As I thought later about what the doctor had said I told Dad, “Why don’t we go off together? We’ll just walk and talk and get to know each other. You pick the place and we’ll spend a week there.”
He chose England, and we spent three days in London and then four days in Oxford and the Lake District. We walked everywhere! We ate in both fine restaurants and small pubs. We even had lunch in a crypt near the British Museum. Dad struggled up the steps to the roof of St. Mary’s in Oxford. He stood in the pulpit where John Wesley denounced the sloth of the senior members of the University and was, predictably, never asked to preach there again: “I have preached, I suppose, the last time in St. Mary’s. Be it so. I am now clear of the blood of these men. I have delivered my soul.” We talked about that for days.

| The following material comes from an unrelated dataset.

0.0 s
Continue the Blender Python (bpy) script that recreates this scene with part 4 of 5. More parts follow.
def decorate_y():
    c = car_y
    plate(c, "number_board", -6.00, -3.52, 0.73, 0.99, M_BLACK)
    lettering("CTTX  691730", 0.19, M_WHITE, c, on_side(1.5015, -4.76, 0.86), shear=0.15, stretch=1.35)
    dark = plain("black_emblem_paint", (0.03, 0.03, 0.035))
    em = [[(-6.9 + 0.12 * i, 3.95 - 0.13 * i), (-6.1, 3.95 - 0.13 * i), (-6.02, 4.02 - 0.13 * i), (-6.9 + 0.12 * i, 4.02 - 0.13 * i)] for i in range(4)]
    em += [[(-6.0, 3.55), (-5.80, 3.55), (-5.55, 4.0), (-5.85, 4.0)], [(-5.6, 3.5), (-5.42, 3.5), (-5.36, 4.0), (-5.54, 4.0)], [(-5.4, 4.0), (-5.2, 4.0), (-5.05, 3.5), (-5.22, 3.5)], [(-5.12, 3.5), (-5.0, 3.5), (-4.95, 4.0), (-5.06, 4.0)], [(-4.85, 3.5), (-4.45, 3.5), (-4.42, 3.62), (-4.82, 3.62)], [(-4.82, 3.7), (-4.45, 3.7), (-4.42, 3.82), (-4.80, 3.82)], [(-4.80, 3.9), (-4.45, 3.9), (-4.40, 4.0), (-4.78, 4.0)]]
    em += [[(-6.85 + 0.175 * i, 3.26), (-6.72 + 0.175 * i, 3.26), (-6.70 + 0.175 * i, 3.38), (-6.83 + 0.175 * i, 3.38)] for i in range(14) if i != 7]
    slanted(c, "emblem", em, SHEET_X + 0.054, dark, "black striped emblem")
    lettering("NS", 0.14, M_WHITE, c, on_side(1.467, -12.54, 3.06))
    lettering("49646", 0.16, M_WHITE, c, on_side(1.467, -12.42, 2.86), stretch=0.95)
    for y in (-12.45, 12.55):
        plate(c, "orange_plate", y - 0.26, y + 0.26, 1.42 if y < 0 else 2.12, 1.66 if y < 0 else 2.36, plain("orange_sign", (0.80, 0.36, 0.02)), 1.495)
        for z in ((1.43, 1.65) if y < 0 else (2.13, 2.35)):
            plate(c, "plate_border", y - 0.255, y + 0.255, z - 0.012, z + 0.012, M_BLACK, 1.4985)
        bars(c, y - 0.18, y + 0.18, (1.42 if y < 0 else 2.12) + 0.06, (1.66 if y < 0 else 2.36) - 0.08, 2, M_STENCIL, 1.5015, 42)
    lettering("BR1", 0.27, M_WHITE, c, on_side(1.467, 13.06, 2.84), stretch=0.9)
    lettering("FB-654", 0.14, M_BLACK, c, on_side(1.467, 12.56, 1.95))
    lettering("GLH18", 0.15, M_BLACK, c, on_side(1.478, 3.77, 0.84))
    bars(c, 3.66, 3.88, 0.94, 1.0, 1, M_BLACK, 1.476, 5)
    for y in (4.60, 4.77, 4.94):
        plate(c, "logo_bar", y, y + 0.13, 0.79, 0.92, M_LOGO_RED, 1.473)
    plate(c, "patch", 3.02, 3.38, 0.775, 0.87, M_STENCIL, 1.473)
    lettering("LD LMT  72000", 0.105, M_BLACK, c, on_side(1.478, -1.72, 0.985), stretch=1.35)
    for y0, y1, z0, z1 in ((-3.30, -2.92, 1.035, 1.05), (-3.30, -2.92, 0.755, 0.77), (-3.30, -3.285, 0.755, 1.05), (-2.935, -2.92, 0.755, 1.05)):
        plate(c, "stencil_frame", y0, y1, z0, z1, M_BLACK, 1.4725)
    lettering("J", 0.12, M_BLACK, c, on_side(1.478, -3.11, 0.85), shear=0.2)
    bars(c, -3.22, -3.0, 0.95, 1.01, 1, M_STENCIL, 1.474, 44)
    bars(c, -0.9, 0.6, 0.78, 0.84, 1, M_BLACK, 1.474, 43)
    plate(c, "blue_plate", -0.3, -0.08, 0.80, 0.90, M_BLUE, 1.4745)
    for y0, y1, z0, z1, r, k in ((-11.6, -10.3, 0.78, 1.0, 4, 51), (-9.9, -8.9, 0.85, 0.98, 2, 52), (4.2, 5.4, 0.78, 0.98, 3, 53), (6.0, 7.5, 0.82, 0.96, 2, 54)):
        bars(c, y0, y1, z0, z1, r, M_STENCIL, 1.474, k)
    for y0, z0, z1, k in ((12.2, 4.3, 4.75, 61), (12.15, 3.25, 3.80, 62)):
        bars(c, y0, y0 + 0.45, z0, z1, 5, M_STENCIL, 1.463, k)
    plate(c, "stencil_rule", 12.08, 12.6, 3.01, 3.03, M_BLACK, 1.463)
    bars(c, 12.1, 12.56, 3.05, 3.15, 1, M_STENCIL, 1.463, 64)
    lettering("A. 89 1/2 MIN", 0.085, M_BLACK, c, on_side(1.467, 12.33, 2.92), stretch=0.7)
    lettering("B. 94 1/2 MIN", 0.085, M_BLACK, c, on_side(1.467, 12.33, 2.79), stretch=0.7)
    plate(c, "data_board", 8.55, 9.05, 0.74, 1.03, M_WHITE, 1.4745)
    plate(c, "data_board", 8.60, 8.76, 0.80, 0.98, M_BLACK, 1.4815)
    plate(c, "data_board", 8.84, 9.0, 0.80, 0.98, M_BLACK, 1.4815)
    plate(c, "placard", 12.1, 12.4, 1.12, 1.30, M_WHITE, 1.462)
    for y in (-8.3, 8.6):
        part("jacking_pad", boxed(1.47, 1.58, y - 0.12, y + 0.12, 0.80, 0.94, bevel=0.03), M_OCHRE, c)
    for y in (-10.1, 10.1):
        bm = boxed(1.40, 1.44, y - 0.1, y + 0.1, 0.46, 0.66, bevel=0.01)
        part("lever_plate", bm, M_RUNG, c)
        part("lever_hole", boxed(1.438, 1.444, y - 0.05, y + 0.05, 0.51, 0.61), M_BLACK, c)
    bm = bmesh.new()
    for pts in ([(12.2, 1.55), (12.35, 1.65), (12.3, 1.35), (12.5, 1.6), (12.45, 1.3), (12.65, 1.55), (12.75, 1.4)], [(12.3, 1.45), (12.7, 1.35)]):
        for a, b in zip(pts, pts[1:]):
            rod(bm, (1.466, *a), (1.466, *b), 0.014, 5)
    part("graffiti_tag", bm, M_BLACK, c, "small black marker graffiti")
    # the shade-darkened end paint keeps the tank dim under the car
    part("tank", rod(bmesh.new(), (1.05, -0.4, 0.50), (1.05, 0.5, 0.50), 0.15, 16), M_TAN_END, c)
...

Because I was determined to know more about Dad I asked him questions the whole time, and he would talk about areas of his life into which I had never been invited or asked to be admitted. For those seven days he responded to every question I had, and it was both satisfying and sad. Why had we not done this before? Why had we waited so long?
Two months after we returned to the States I received a package. It was a 200-page typed manuscript Dad had pecked out with one hand. (His right hand had been almost useless since he was a boy. In typical fashion he turned it into a phrase: “I don’t have a handicap. I have a fact of life and it is my choice what to do with it.”) His whole life was contained in the manuscript. He had delivered his soul. Everything we had talked about and more.
His words were not arranged by time but by relationships. Each chapter was about a person in his life. Although there had been moments in the past when I had a glimpse of who he was, it was only after this trip that I began to understand.
He fooled the doctor. We took trips for several years after that and, again, went wherever he wanted for a week to walk and talk. Only when he was unable to travel did we stop. But during those few years we recovered the “years that the locusts had eaten” and then some. We found out what it was to be a father and son.
I don’t like to preach in these blogs, but I would like to say something to young men who are working through their relationships with their fathers. Think about a trip where you just walk and talk. Think about a way you can both have the time to tell your stories and discover what it means to be father and son.